Yesterday at the White House, the incumbent president listed a series of states he claimed to have "won by a lot," despite the fact that he appears to be on track to lose some of them. He didn't care about that, either.

But what struck me as amazing was House Minority Leader Kevin McCarthy's (R-Calif.) willingness to go along with Trump's attack.

"President Trump won this election," McCarthy falsely claimed to Fox News host Laura Ingraham on Thursday night. He followed up his on-air comments with a tweet proclaiming: "Republicans will not be silenced. We demand transparency. We demand accuracy. And we demand that the legal votes be protected."

To be sure, there's been no shortage of congressional Republicans who've been wildly irresponsible over the last couple of days. Sen. Lindsey Graham (R-S.C.), for example, seemed reluctant to rule out the possibility of Pennsylvania's legislature ignoring voters' will and choosing a slate of pro-Trump electors. Sens. Ted Cruz (R-Texas) and John Barrasso (R-Wyo.) similarly voiced some support for the president's procedural demands during the vote tallies.

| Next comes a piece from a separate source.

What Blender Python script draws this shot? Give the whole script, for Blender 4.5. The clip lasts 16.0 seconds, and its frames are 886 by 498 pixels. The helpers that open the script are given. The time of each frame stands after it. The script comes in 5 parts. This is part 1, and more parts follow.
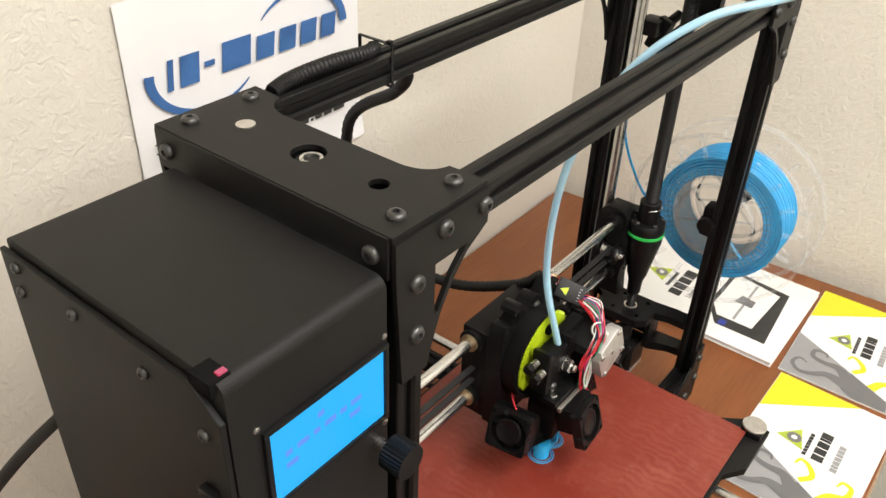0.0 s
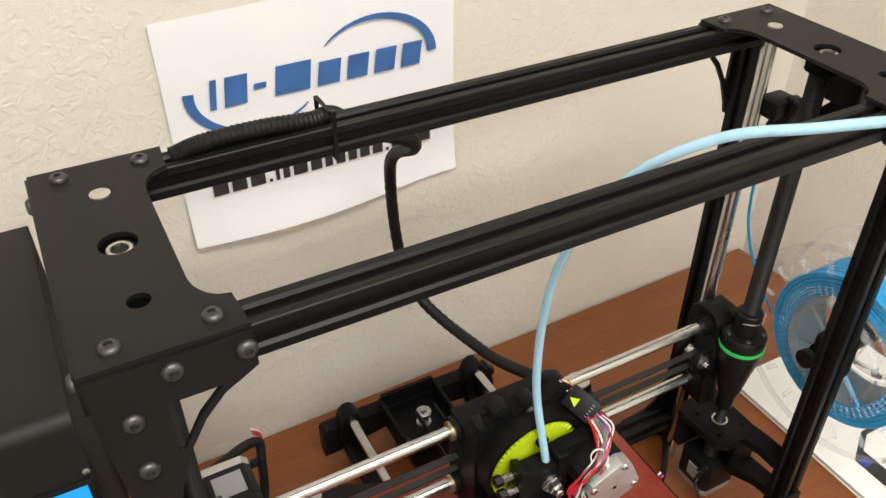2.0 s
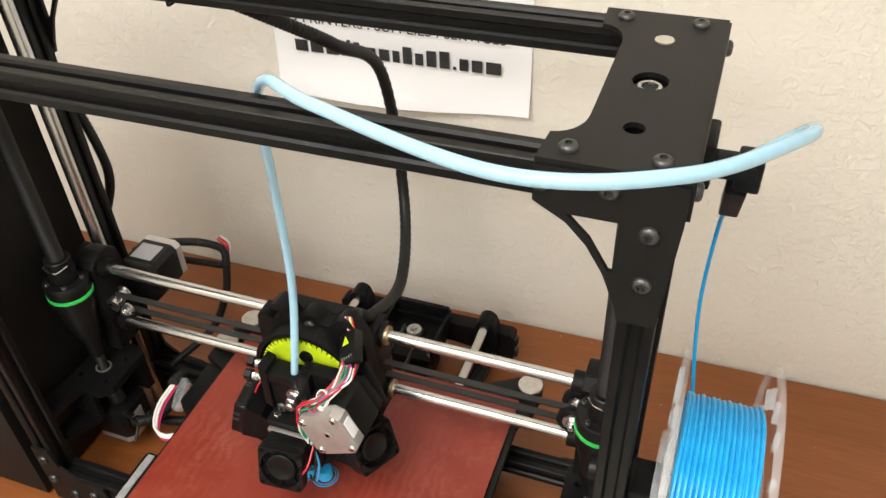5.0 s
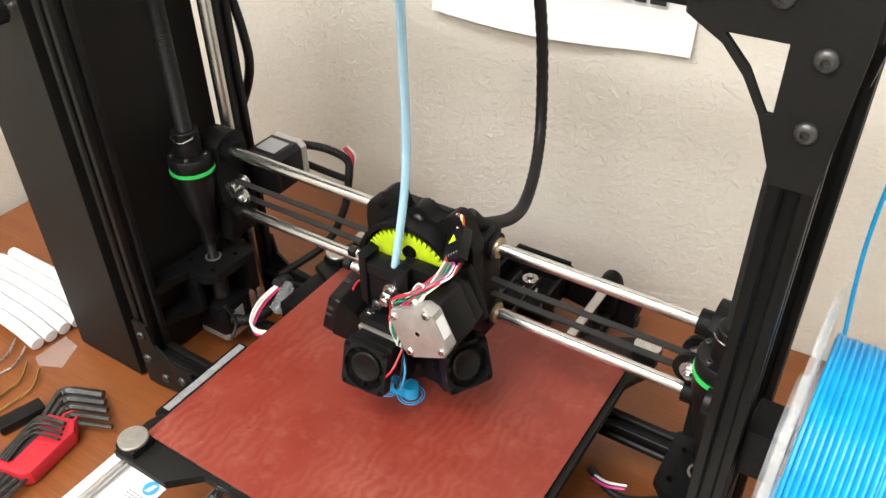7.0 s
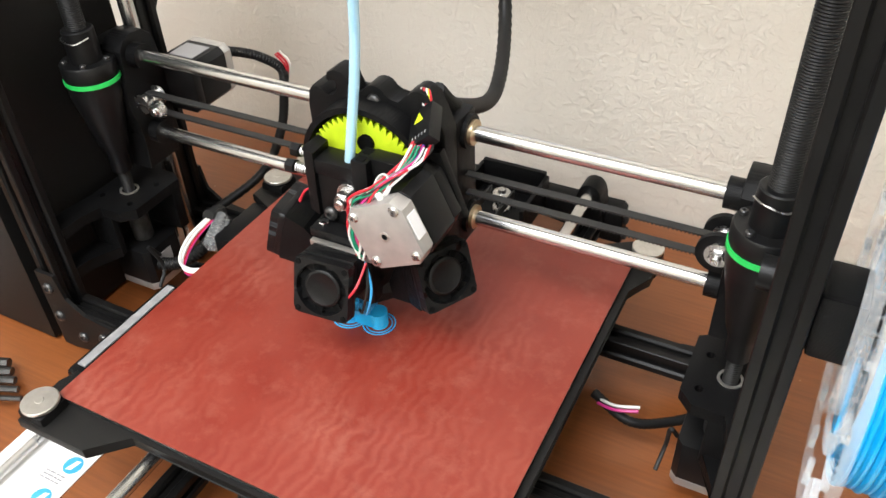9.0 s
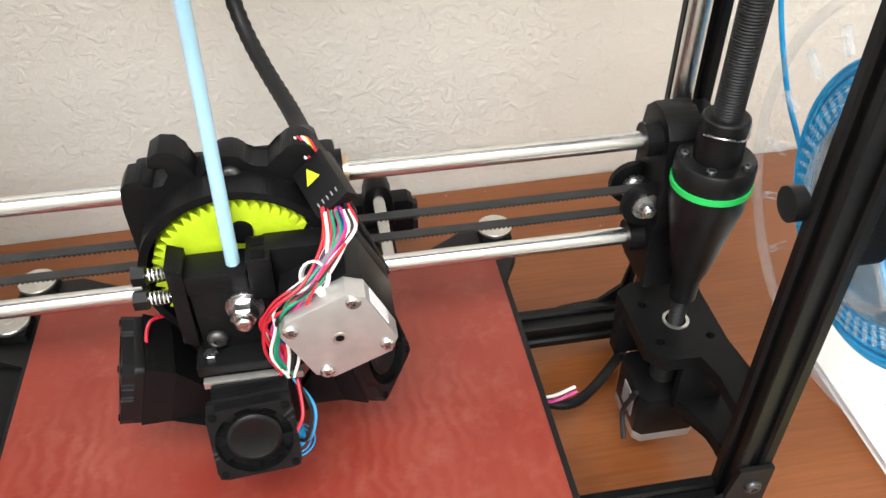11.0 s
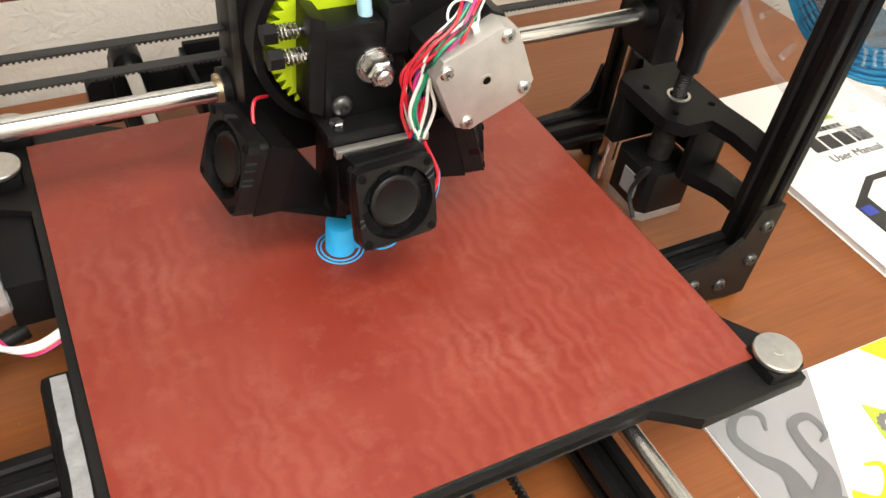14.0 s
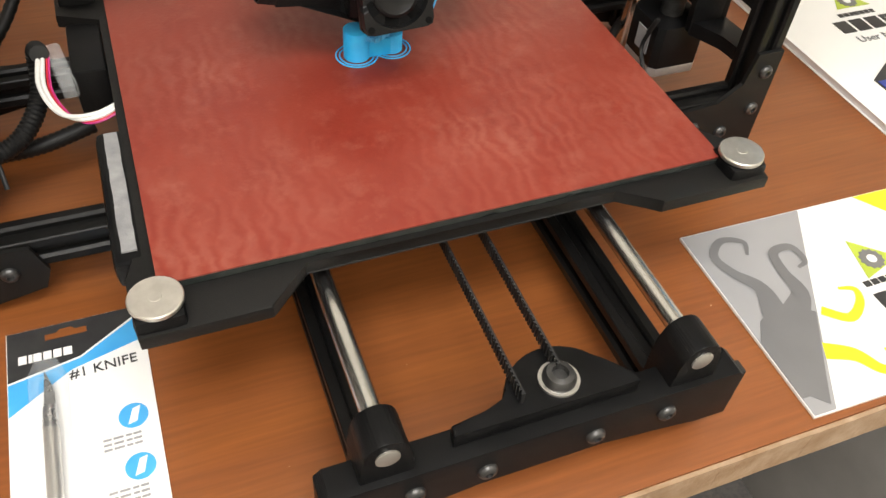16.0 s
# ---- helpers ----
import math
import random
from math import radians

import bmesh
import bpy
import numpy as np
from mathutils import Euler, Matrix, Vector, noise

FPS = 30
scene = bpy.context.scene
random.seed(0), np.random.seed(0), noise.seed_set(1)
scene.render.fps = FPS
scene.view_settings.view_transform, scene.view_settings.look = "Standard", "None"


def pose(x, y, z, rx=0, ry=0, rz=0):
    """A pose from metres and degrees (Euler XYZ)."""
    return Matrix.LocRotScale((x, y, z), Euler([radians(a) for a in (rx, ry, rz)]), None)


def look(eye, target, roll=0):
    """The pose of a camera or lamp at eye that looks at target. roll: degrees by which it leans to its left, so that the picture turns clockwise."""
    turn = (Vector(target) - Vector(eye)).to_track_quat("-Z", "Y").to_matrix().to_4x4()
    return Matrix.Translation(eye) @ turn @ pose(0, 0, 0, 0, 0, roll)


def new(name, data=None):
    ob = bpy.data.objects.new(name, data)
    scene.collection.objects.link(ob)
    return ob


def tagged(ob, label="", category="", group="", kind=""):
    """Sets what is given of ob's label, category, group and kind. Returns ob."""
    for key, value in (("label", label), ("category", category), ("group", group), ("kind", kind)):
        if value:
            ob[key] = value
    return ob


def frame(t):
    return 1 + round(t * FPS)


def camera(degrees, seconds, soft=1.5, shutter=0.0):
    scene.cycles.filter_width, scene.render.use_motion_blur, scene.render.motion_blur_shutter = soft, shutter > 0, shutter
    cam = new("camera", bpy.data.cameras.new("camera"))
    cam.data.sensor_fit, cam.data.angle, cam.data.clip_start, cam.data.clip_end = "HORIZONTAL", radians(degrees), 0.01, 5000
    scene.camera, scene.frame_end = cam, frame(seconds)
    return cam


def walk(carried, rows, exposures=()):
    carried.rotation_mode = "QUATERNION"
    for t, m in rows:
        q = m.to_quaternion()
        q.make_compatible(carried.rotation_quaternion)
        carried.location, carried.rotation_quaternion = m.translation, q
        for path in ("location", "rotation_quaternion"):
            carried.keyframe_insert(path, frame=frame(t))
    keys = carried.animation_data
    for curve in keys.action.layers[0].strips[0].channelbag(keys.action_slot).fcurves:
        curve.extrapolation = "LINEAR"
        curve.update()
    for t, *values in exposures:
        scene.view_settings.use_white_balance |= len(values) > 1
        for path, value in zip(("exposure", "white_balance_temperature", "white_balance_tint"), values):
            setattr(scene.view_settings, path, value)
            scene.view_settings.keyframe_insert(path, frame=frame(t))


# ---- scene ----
cam = camera(56.84, 16.0)
PATH = [
    (0, (-0.5120, -0.2905, 0.7318), (0.8105, 0.7101, -0.3861), 2.33),
    (0.5, (-0.4616, -0.3190, 0.7480), (0.6731, 0.8488, -0.4134), 0.28),
    (1, (-0.3942, -0.3518, 0.7570), (0.6069, 0.9223, -0.4153), -0.77),
    (1.5, (-0.3296, -0.3759, 0.7642), (0.5455, 0.9786, -0.4188), -0.81),
    (2, (-0.2606, -0.3641, 0.7682), (0.4932, 1.0532, -0.4247), -0.28),
    (2.5, (-0.1705, -0.3473, 0.7760), (0.4815, 1.0875, -0.4555), 1.44),
    (3, (-0.0878, -0.3399, 0.7796), (0.4461, 1.1043, -0.4968), 1.46),
    (3.5, (0.0284, -0.3608, 0.7851), (0.3136, 1.1011, -0.5496), -0.54),
    (4, (0.1485, -0.3898, 0.7893), (0.0000, 1.1169, -0.5175), -1.72),
    (4.5, (0.2229, -0.3993, 0.7657), (-0.1736, 1.0859, -0.5137), -1.67),
    (5, (0.2864, -0.4038, 0.7418), (-0.2836, 1.0299, -0.5308), -2.66),
    (5.2, (0.3018, -0.4057, 0.7278), (-0.3990, 0.9824, -0.5300), -2.79),
    (7.3, (0.3046, -0.4173, 0.6164), (-0.5808, 0.9132, -0.5860), -1.06),
    (7.5, (0.3018, -0.4164, 0.6070), (-0.5723, 0.9031, -0.6156), -0.94),
    (8, (0.2926, -0.3968, 0.5902), (-0.5474, 0.8664, -0.7132), -1.10),
    (8.2, (0.3081, -0.3909, 0.5654), (-0.5817, 0.8676, -0.7091), -2.25),
    (10.3, (0.0898, -0.3398, 0.5063), (-0.0115, 1.1762, -0.7942), -1.01),
    (10.5, (0.0704, -0.3216, 0.5072), (0.0725, 1.1591, -0.8373), -0.16),
    (11, (0.0558, -0.3174, 0.4952), (0.2941, 1.1712, -0.8190), -0.75),
    (11.5, (0.0178, -0.3166, 0.4939), (0.4977, 1.1139, -0.8188), -0.35),
    (12, (-0.0151, -0.3140, 0.4784), (0.7280, 1.0100, -0.8234), 0.47),
    (12.5, (-0.0412, -0.3142, 0.4573), (0.7128, 0.9743, -0.8736), 1.63),
    (13, (-0.0698, -0.3188, 0.4440), (0.6997, 0.9404, -0.9060), 3.04),
    (13.5, (-0.0999, -0.3178, 0.4322), (0.6945, 0.9060, -0.9357), 5.28),
    (14, (-0.1239, -0.3261, 0.4262), (0.6422, 0.8880, -0.9663), 7.82),
    (14.5, (-0.1455, -0.3542, 0.4228), (0.5957, 0.8837, -0.9622), 7.49),
    (15, (-0.1190, -0.4018, 0.4257), (0.4838, 0.8796, -0.9866), 4.35),
    (15.5, (-0.1252, -0.4268, 0.4178), (0.4588, 0.8420, -1.0138), 4.44),
    (16, (-0.1220, -0.4434, 0.4022), (0.4416, 0.8028, -1.0570), 4.83),
]
walk(cam, [(t, look(eye, target, roll)) for t, eye, target, roll in PATH],
     exposures=[(0, -0.05, 6500, 10), (2.5, -0.2, 6500, 10), (4.0, -0.17, 6500, 10), (5.0, 0.06, 6500, 10), (7.5, 0.35, 6200, 10), (8.2, 0.45, 6150, 10), (10.3, 0.44, 5950, 10), (11.0, 0.45, 5950, 10), (11.6, 0.48, 6050, 10), (12.5, 0.15, 6250, 10), (13.5, 0.3, 6500, 10), (14.5, 0.45, 6500, 10), (15.1, 0.56, 6500, 10), (15.6, 0.66, 6500, 10), (16.0, 0.15, 6500, 10)])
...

But it was the top House Republican -- the man who would be in line to become Speaker of the House in the event of a GOP takeover of the chamber -- who told a national television audience, "President Trump won this election," reality be damned.

As a practical matter, Kevin McCarthy's willingness to peddle such nonsense doesn't have much of an effect: no one much cares who the California congressman thinks won the election. But it's not irrelevant, either.

For one thing, Donald Trump was probably watching the interview, and seeing this likely encouraged him to keep up his efforts to slander our democracy. For another, McCarthy is the leader of roughly 200 House Republicans, each of whom just received a signal to question the legitimacy of the 2020 presidential election and its outcome.

And finally, as the House Democratic majority shrinks, there may be a temptation to think there should be more bipartisan negotiations between the two parties' leadership teams. But in 2021, how realistic are the prospects for constructive talks with a GOP leader who says stuff like this?